Mum's buyer (MH) was off to the USA for a long-planned month's holiday this afternoon which meant if the contracts did not get exchanged today, it would be another month before we could do so. The vendor of the flat was getting impatient and threatening, if contracts were not exchanged by today, to pull out and sell to someone else (not that they had someone else in the frame). So with us in the middle being squeezed and dictated to by both sides, there was a lot of histrionics and nail-biting over the last few weeks trying to chivvy surveyors and solicitors to extract their digits and earn the fortune we are paying them. Contracts were exchanged at 1044 hours this morning and MH left for Heathrow at 1200 hours. Just an hour's difference between elation and utter despair.
We've got a month to sort out the removals and a million other things connected with it, but for now I'm just off to pour a glass of wine and find the hair dye.
6 comments:
Can understand the grey hairs - buying and selling houses is a nightmare.
Why do solicitors work at a snails pace...? (Not so slow when wanting their bill paid.)
Enjoy your wine!
Anna :o]
Your mum is very lucky to have you!
Well done you...why is the English system so stressful...there must be a better way!
Phew - you are a wonderful daughter! Take care and enjoy that well earned glass of wine!

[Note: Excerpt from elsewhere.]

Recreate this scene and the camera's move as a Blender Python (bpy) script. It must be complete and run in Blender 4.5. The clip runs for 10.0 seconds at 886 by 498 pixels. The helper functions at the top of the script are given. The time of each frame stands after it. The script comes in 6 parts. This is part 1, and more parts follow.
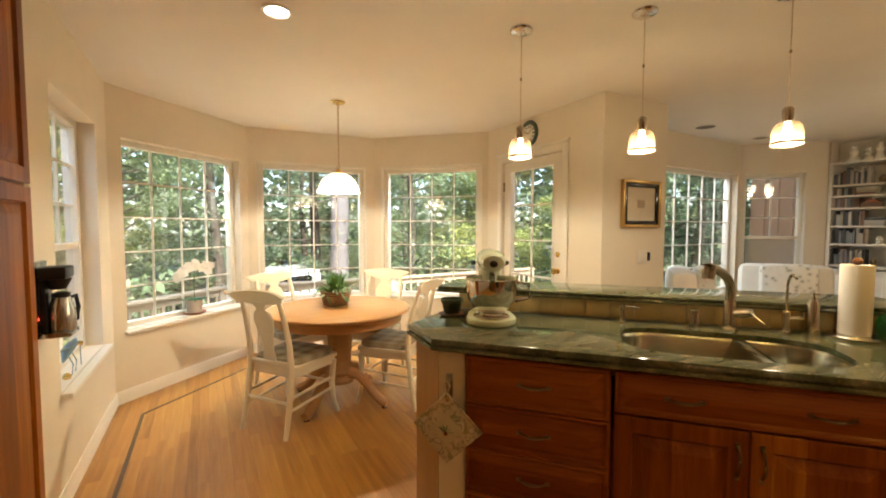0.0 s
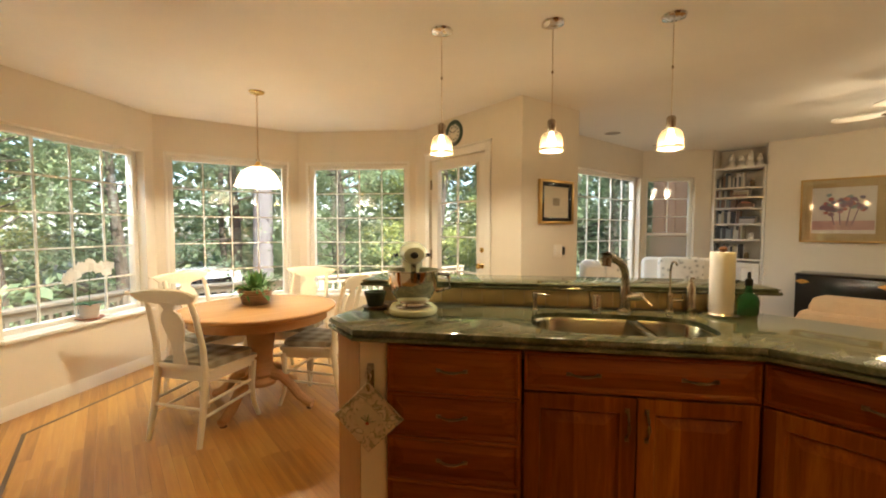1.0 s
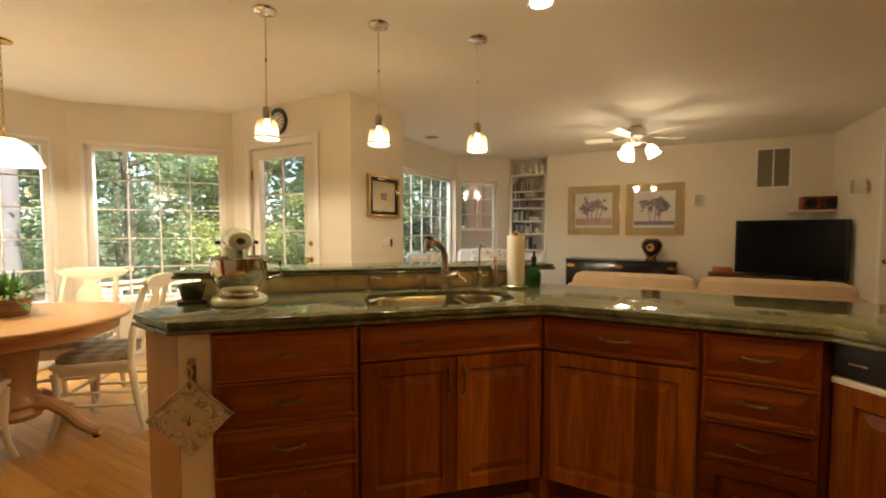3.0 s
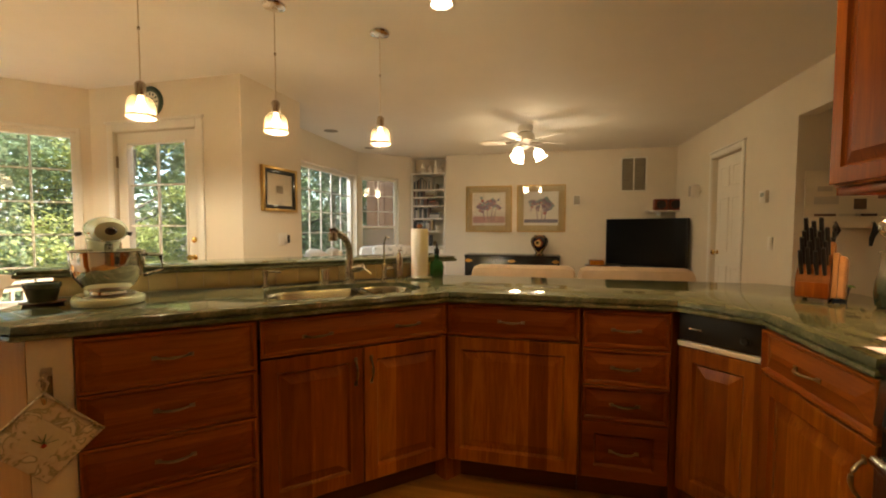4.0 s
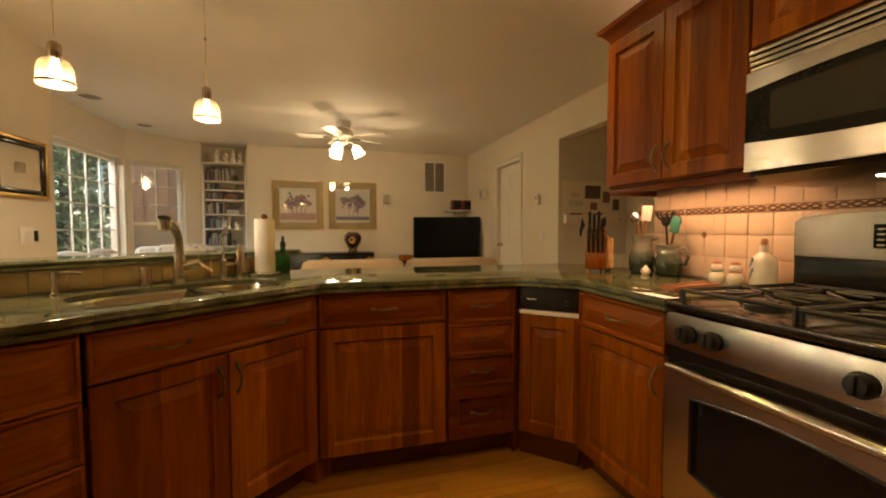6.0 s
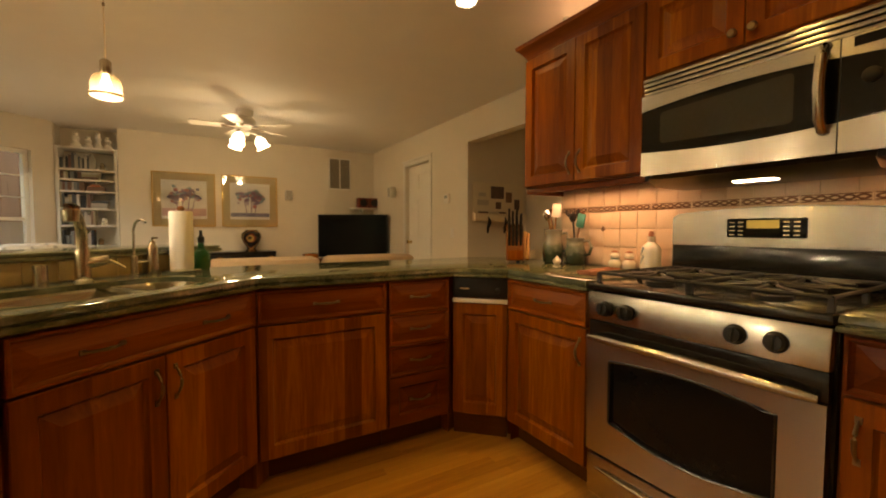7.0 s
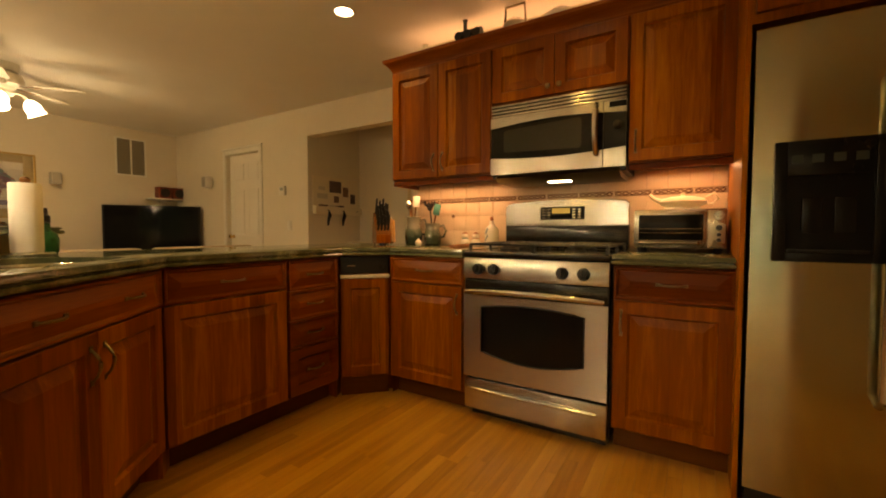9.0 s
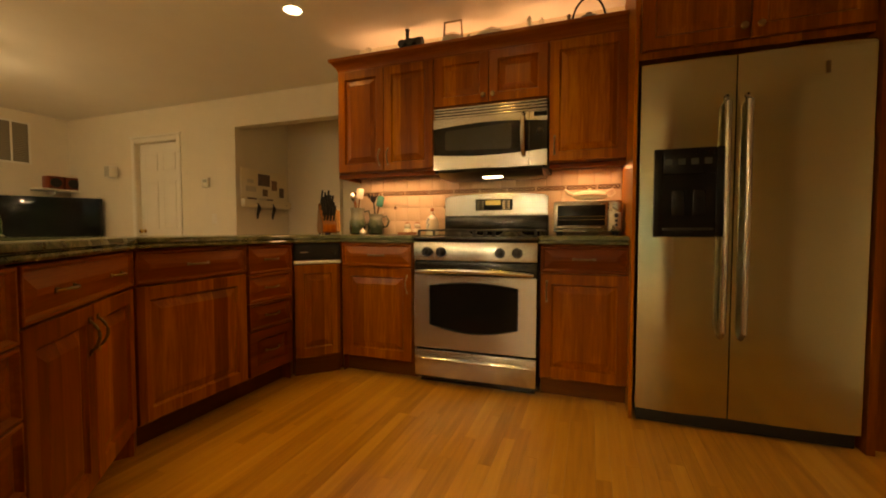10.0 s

Hope it's all going as smoothly as possible with the sale x
Goodness, that sounds so complicated!
I have sold two houses in Angola. In each case the buyer dumped the cash on the dining room table, I counted it and then signed the Cumprimisso de Venda, the Promise to Sell and then we moved out. I then handed the buyer the keys and signed the Cumpra e Venda, the Buy and Sell document. Both documents have to be notarized by a Notario Publico and this costs about fifty bucks each. The buyer then has to pay to get the entry in the land registry changed which entails a bit of running around and a few hundred bucks.